Eglises d'Asie

Manille : les Philippins font mémoire du cardinal Sin pour son 94e anniversaire

Publié le 06/09/2022




Le mercredi 31 août, une messe spéciale a été célébrée au sanctuaire de Marie Reine de la Paix (également appelé Notre-Dame d’EDSA, le site se trouvant sur Epifanio de los Santos Avenue) afin de faire mémoire du cardinal défunt Jaime Sin, ancien archevêque de Manille, qui aurait célébré son 94e anniversaire ce jour-là. La communauté locale a notamment rappelé les contributions du cardinal Jaime Sin en faveur de la restauration de la démocratie après des années de loi martiale sous l’ancien dictateur Ferdinand Marcos Sr.

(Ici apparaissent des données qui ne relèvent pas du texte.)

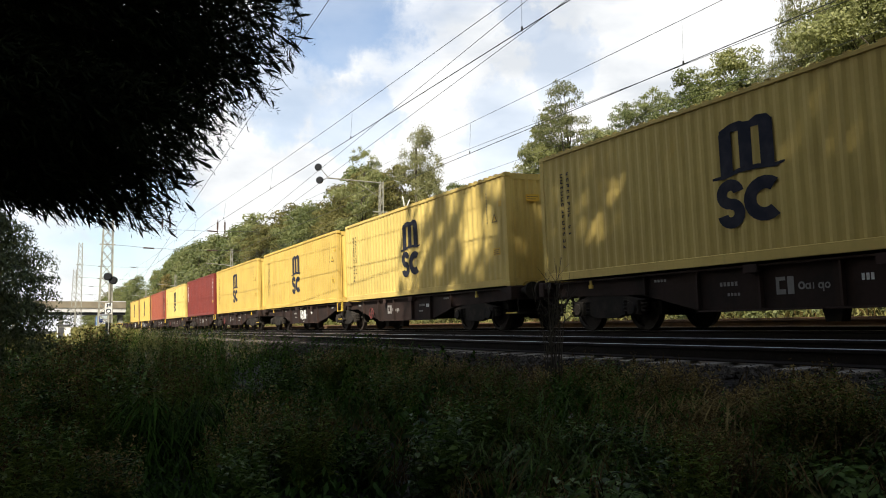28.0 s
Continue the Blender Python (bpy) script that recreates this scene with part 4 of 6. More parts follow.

Mgr Socrates Villages (à gauche), ancien secrétaire du cardinal Jaime Sin (à droite), durant une messe à Manille.

Le 31 août, les catholiques philippins ont commémoré ce qui aurait été le 94e anniversaire du cardinal Jaime Sin, archevêque défunt de Manille. Né le 31 août 1928 dans la province d’Aklan, au centre des Philippines, Jaime Sin était le quatorzième des seize enfants d’un commerçant chinois, Juan Sin, né à Xiamen (Amoy), dans la province du Fujian, en Chine, et d’une Philippine, Maxima Lachica. Ordonné prêtre en 1954, il est devenu évêque de Jaro en 1972, avant d’être nommé archevêque de Manille en 1974.

Deux ans plus tard, le pape Paul VI le crée cardinal. Le dictateur Ferdinand Marcos est alors au pouvoir depuis 1965 et, depuis septembre 1972, la loi martiale a été imposée à tout le pays. Dès son arrivée à Manille, le nouvel archevêque se pose en chef de file de la ligne alors majoritaire au sein de l’Église catholique des Philippines, celle d’une « collaboration critique » vis-à-vis du gouvernement Marcos. Il dénonce les excès de la dictature, sans aller jusqu’à appeler à un changement de régime.

Dans les années 1982-1983, l’écart se creuse entre l’Église et le gouvernement. La Conférence épiscopale publie alors deux lettres très critiques. En 1983, quand le principal opposant, Benigno « Ninoy » Aquino, est assassiné à son retour d’exil, le cardinal Sin persuade sa veuve, Cory Aquino, de prendre la relève. Après l’élection présidentielle de 1986, le cardinal Sin est l’un des principaux acteurs des manifestations connues sous le nom de « People Power » au cours desquels il dépose « moralement » le président Marcos. Lâché par les militaires, celui-ci doit quitter le pouvoir.

« Pour lui, c’était son rôle de défendre la justice et la vérité »

Durant la célébration du 31 août dernier, au sanctuaire de Marie Reine de la Paix (également appelé Notre-Dame d’EDSA, le site se trouvant sur l’avenue Epifanio de los Santos), les paroissiens ont rappelé les contributions du cardinal défunt en faveur de la restauration de la démocratie après des années de loi martiale.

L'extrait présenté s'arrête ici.